→ WHAT IS BEING ASKED:
Reproduce the lines from the one bearing "for path, value" through the one bearing "scene.view_settings.keyframe_insert(path, frame=frame(t))", inclusive. Copy them exactly; include no other line.

→ DATASET SECTION:
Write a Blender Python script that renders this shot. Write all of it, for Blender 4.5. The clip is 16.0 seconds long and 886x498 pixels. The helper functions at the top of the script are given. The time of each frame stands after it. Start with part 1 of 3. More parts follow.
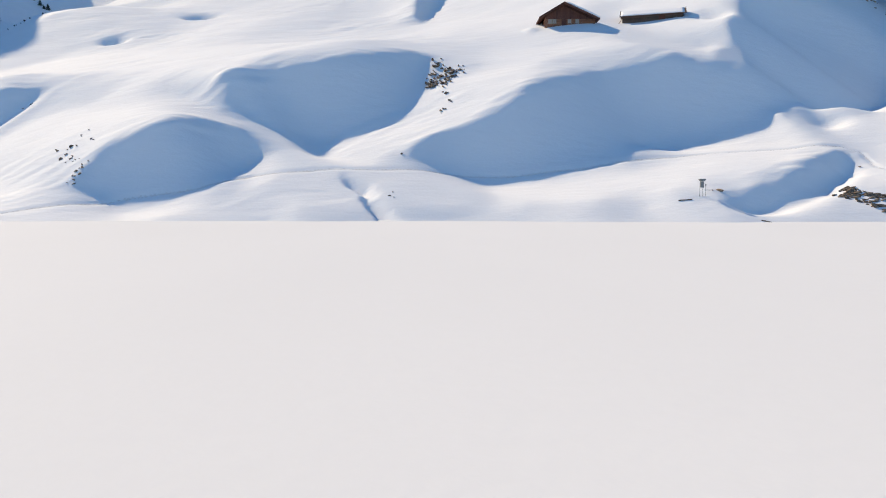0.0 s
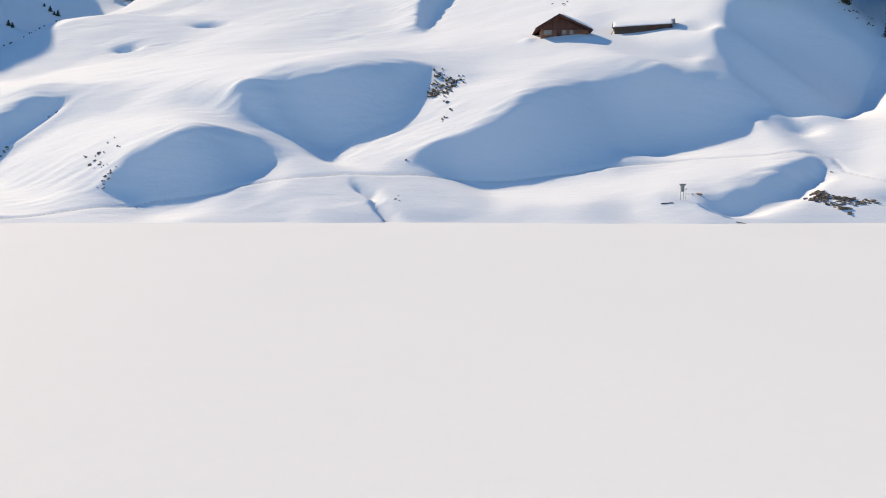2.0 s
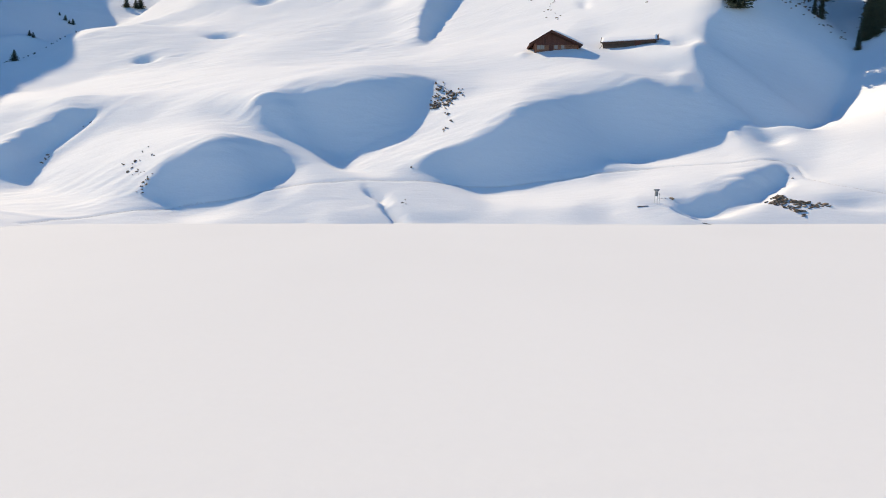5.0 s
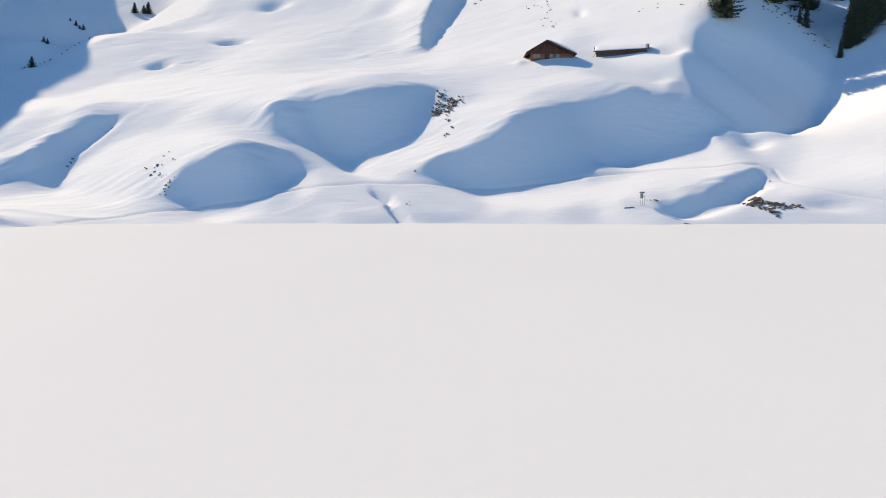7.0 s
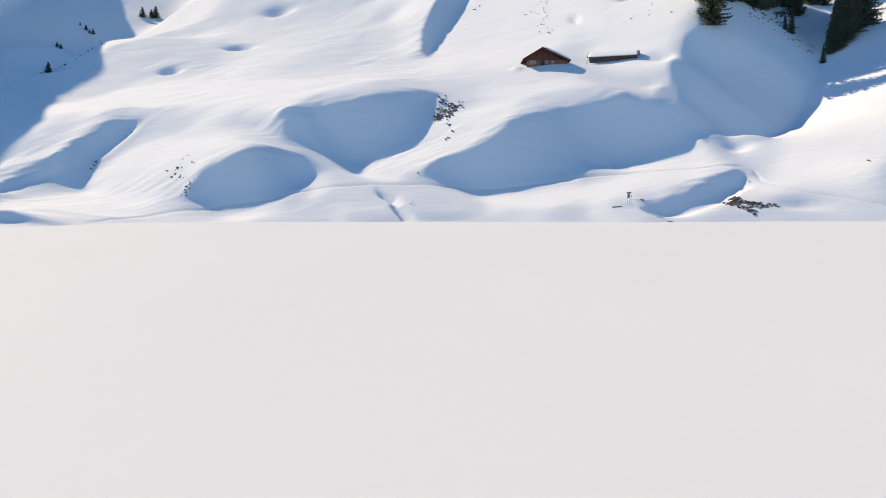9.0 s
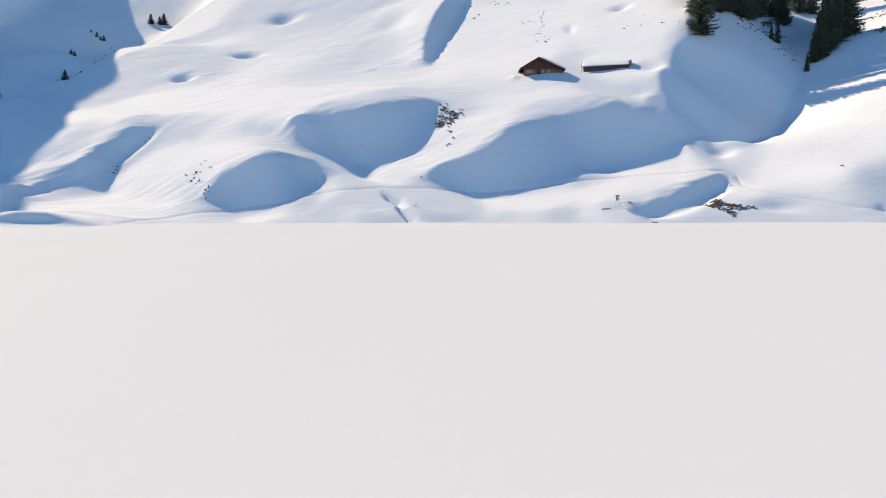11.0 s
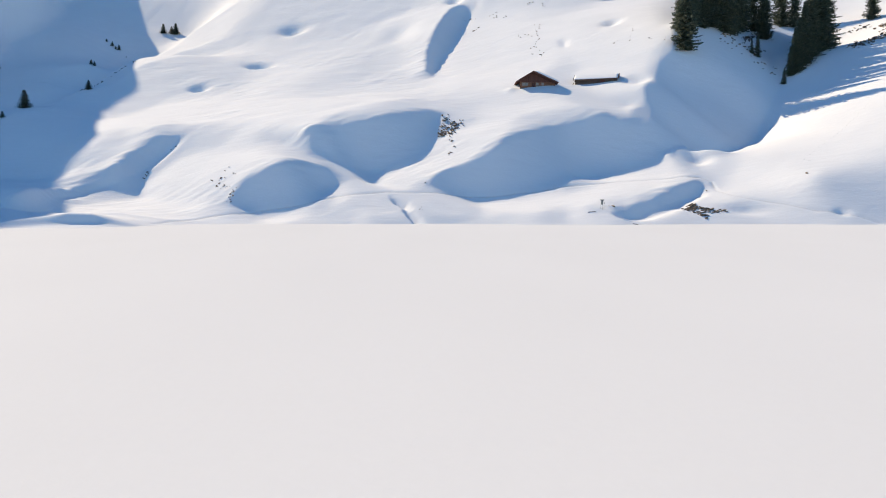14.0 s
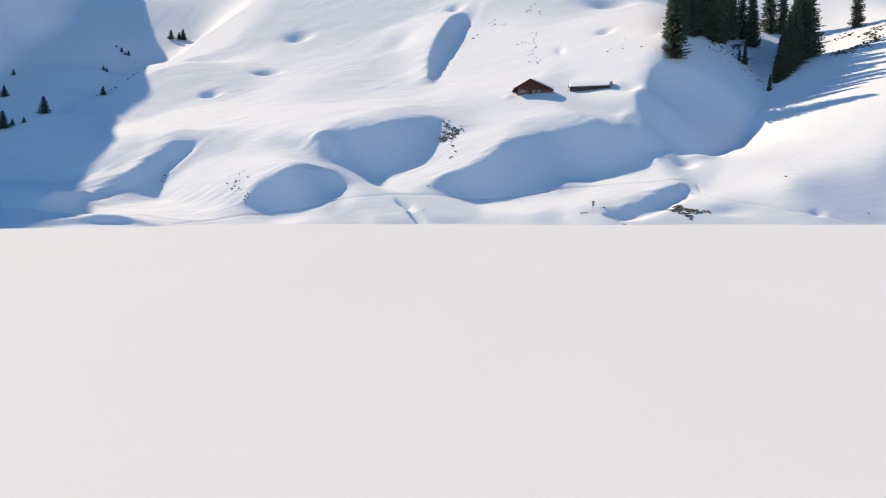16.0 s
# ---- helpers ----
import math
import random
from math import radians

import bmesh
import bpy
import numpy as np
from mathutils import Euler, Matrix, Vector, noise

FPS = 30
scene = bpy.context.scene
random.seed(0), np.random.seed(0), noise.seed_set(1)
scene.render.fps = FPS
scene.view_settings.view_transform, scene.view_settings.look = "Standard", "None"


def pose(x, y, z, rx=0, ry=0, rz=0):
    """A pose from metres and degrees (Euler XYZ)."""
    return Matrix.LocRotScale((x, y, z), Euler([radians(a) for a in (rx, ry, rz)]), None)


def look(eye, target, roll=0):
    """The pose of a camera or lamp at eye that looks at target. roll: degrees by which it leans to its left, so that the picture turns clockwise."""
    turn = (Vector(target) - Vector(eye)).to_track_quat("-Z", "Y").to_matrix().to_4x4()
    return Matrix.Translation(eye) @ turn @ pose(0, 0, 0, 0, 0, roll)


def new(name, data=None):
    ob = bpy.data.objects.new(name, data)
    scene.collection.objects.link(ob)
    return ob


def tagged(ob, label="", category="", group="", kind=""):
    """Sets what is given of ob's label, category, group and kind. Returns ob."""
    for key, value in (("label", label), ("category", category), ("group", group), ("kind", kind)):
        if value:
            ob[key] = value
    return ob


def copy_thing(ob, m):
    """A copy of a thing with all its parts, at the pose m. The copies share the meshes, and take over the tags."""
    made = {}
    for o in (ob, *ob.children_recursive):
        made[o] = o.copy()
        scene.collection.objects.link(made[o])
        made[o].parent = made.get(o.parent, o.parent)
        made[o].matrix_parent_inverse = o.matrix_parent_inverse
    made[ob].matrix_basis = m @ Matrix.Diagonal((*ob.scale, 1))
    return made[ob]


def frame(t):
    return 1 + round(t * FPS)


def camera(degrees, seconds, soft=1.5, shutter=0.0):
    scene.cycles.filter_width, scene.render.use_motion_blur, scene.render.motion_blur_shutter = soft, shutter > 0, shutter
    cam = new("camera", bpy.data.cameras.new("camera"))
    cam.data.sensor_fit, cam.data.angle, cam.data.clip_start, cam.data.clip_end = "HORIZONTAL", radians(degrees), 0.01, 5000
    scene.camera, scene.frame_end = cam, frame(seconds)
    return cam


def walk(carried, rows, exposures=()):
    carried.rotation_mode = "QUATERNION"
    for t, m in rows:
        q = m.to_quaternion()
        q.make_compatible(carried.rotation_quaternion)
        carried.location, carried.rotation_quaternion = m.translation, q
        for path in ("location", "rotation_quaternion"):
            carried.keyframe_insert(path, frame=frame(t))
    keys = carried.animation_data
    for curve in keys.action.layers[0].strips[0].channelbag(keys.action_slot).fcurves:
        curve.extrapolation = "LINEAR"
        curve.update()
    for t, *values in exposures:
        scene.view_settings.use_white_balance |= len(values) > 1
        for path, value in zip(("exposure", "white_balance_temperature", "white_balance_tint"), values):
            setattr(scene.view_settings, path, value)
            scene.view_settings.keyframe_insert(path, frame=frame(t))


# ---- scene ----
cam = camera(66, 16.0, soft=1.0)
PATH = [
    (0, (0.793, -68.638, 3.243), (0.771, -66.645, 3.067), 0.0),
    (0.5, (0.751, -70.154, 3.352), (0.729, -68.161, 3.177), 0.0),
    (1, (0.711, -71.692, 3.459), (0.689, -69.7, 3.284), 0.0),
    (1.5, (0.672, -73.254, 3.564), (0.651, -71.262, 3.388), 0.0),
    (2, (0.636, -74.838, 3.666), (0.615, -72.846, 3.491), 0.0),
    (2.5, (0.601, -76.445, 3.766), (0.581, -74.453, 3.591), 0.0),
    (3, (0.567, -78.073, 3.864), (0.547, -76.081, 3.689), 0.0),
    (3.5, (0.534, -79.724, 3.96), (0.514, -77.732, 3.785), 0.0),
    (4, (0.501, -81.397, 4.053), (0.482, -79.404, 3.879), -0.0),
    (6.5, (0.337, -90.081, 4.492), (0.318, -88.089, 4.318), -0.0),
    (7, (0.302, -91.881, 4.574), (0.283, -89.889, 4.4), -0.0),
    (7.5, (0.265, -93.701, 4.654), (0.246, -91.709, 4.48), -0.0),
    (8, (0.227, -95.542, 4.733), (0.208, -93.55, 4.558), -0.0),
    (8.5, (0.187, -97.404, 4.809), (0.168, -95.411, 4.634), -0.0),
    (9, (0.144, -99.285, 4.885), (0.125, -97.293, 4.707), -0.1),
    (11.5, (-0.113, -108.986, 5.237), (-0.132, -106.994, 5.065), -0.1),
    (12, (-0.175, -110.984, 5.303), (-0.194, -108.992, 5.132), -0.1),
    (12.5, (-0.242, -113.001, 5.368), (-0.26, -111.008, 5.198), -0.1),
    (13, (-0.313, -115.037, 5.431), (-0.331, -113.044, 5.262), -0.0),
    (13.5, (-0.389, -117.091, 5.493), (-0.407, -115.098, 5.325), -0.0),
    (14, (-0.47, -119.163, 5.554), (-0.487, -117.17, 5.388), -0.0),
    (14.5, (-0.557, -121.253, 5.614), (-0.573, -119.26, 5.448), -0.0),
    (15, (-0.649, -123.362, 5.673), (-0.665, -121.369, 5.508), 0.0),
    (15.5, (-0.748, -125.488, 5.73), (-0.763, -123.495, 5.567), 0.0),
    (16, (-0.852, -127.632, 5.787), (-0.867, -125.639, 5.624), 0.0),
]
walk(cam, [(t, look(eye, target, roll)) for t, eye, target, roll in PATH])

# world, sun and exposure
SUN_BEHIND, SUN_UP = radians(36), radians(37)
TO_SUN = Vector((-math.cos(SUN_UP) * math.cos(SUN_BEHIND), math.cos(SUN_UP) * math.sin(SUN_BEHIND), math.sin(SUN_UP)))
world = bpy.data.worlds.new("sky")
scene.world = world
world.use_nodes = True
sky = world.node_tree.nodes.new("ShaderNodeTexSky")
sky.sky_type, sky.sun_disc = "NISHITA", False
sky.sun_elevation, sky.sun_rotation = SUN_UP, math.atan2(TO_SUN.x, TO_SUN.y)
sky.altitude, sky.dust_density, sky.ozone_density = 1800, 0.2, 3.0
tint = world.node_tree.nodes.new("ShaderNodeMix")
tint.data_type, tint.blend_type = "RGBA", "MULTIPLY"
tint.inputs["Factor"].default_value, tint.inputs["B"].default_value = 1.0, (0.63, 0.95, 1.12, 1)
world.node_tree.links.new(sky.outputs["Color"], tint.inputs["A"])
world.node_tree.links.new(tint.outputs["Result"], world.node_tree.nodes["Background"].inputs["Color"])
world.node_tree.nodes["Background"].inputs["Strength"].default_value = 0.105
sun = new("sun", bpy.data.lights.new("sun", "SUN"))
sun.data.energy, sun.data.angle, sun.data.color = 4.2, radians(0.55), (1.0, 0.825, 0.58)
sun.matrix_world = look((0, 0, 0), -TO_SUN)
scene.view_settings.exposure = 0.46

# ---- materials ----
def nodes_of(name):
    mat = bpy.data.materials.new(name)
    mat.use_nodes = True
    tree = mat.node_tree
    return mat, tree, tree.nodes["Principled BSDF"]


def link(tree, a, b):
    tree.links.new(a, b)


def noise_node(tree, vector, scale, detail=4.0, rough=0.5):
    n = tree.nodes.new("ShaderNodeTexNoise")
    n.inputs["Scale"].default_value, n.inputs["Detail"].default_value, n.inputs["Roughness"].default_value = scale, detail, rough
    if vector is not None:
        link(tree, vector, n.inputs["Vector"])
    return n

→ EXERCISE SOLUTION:
        for path, value in zip(("exposure", "white_balance_temperature", "white_balance_tint"), values):
            setattr(scene.view_settings, path, value)
            scene.view_settings.keyframe_insert(path, frame=frame(t))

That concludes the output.